Russian Reluctance To Combat Coronavirus Impact Causes Crude Losses

by Ship & Bunker News Team
Wednesday March 4, 2020

Once again demonstrating that rebounds during the coronavirus panic are short-lived, crude prices on Wednesday reversed earlier gains as it became clear that members of the Organization of the Petroleum Exporting Countries (OPEC) were struggling to bring Russia on board for deeper output cuts that would presumably offset a drop in demand.

Despite cartel insiders claiming over the past few weeks that such an agreement was widely supported, as of Wednesday a panel of several ministers had not yet struck a deal to cut at least 1 million barrels per day (bpd) extra from the market.

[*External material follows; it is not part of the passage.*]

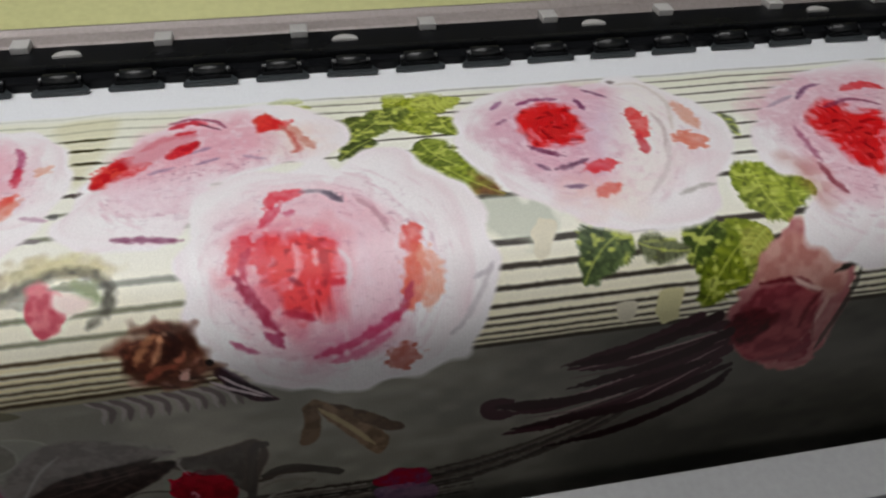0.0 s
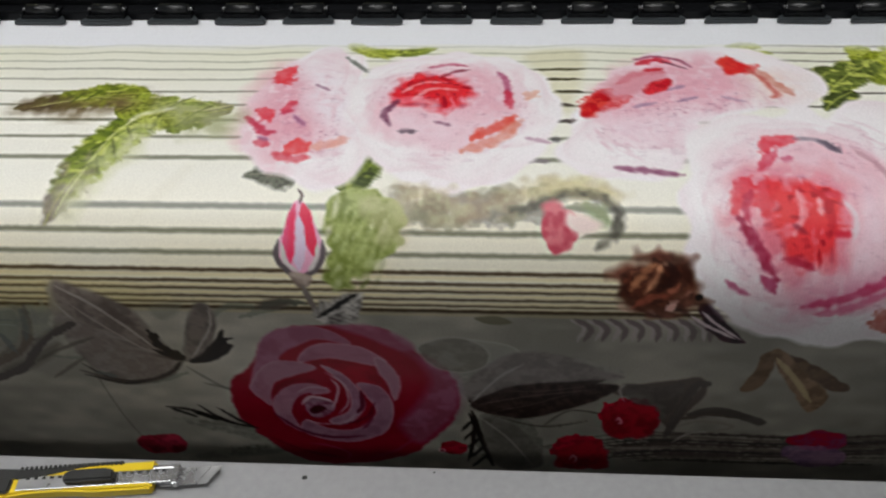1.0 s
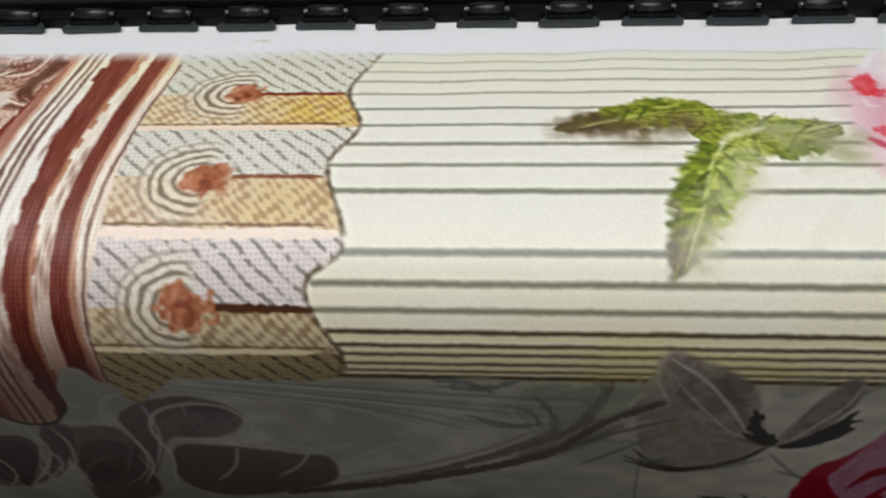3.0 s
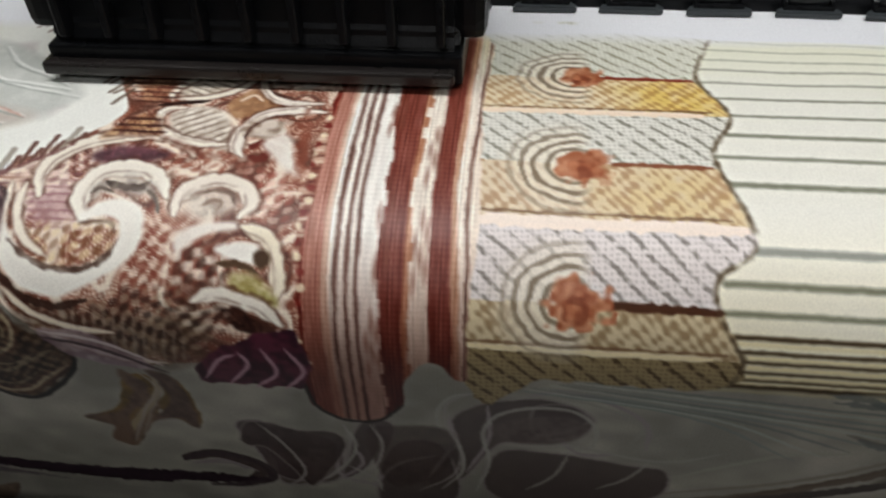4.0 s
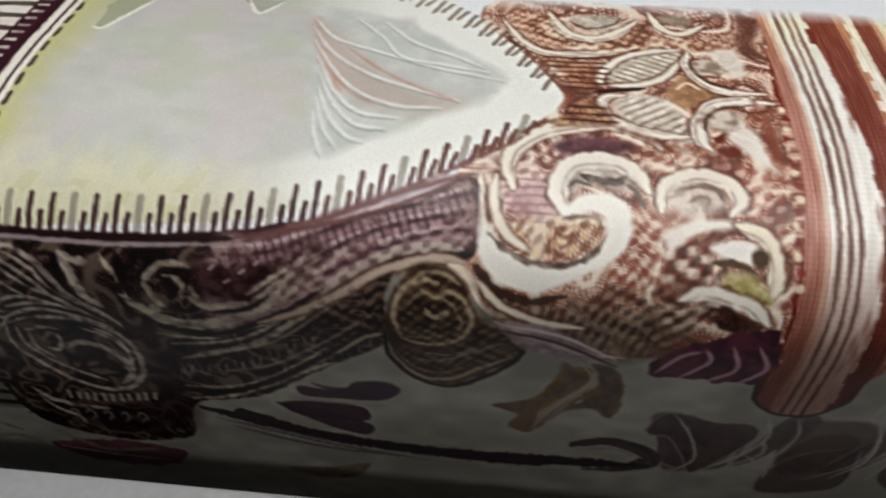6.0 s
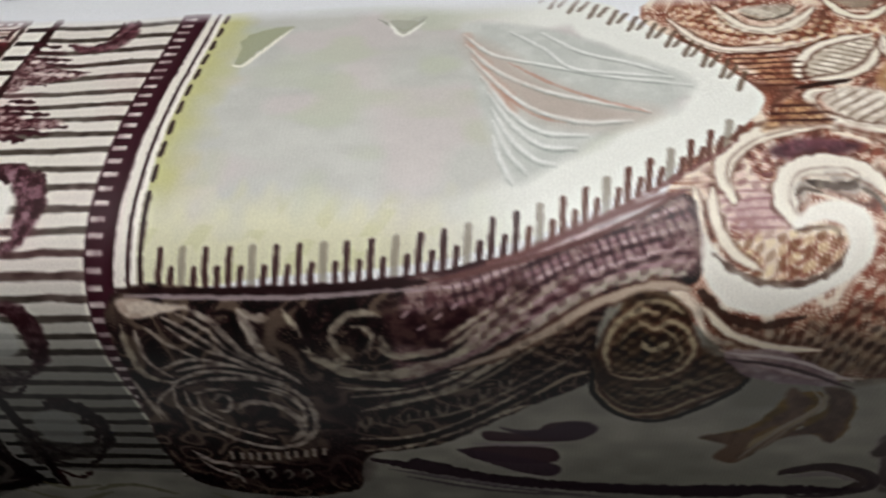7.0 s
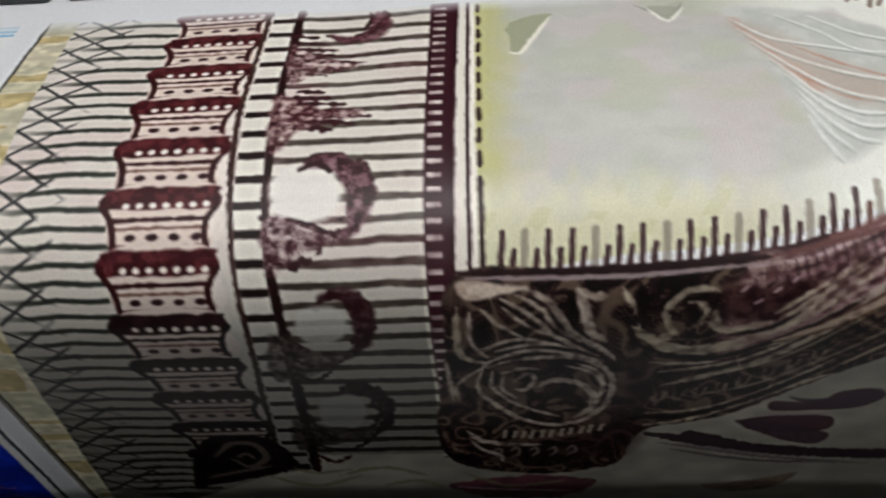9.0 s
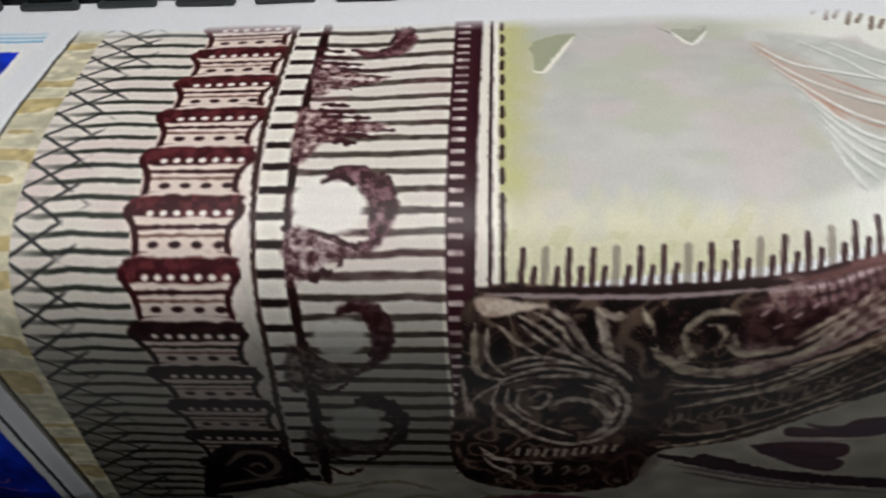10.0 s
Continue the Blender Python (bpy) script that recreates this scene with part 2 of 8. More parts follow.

Bijan Zanganeh, oil minister for Iran, worried that "Right now, the supply in the market is greater than demand, [and] it's necessary for OPEC and non-OPEC to make all their efforts to balance the market."

He added that Russia will resist any production cuts "until the last moment."

Accordingly, the observations coming from the analytical community ranged from concerned to bleak.

Goldman Sachs stated that while an output cut  "will help normalize oil demand and inventories later this year, they can't prevent an already started large oil inventory accumulation."

Andrew Lipow, president of Lipow Oil Associates, said, "I do not see oil demand recovering to pre-virus levels for several months, as additional outbreaks in Europe and the U.S. are going to cause travel and meeting disruptions and demand destruction."

Capping the gloom was Liam Denning, commodities columnist for Bloomberg, who on Wednesday wrote that OPEC's ability to influence the market is limited: "Just as the Fed is shooting bullets from a depleted magazine, so OPEC+ is discussing further cuts barely three months after the last set were unveiled at a fractious meeting.

"We may get another big cut at the end of this week; all along, though, these cuts have been a signal of fundamental weakness, [and] like the Fed, OPEC+ may be shocked at how little awe it inspires."

Some good news was supplied by the U.S. Energy Information Administration, which reported that crude stocks grew by 785,000 barrels, which was less than expected; and gasoline and diesel stocks both fell by more than 4 million barrels.

Plus, exports surged to nearly 4.2 million bpd, and this caused Scott Shelton, energy salesperson from United ICAP, to remark, "It's not that bad out there, at least for now."

But traders on Wednesday didn't share the sentiment: Brent settled down 73 cents to $51.13 per barrel after reaching a high of $53.03; West Texas Intermediate ended down 40 cents to $46.78 per barrel.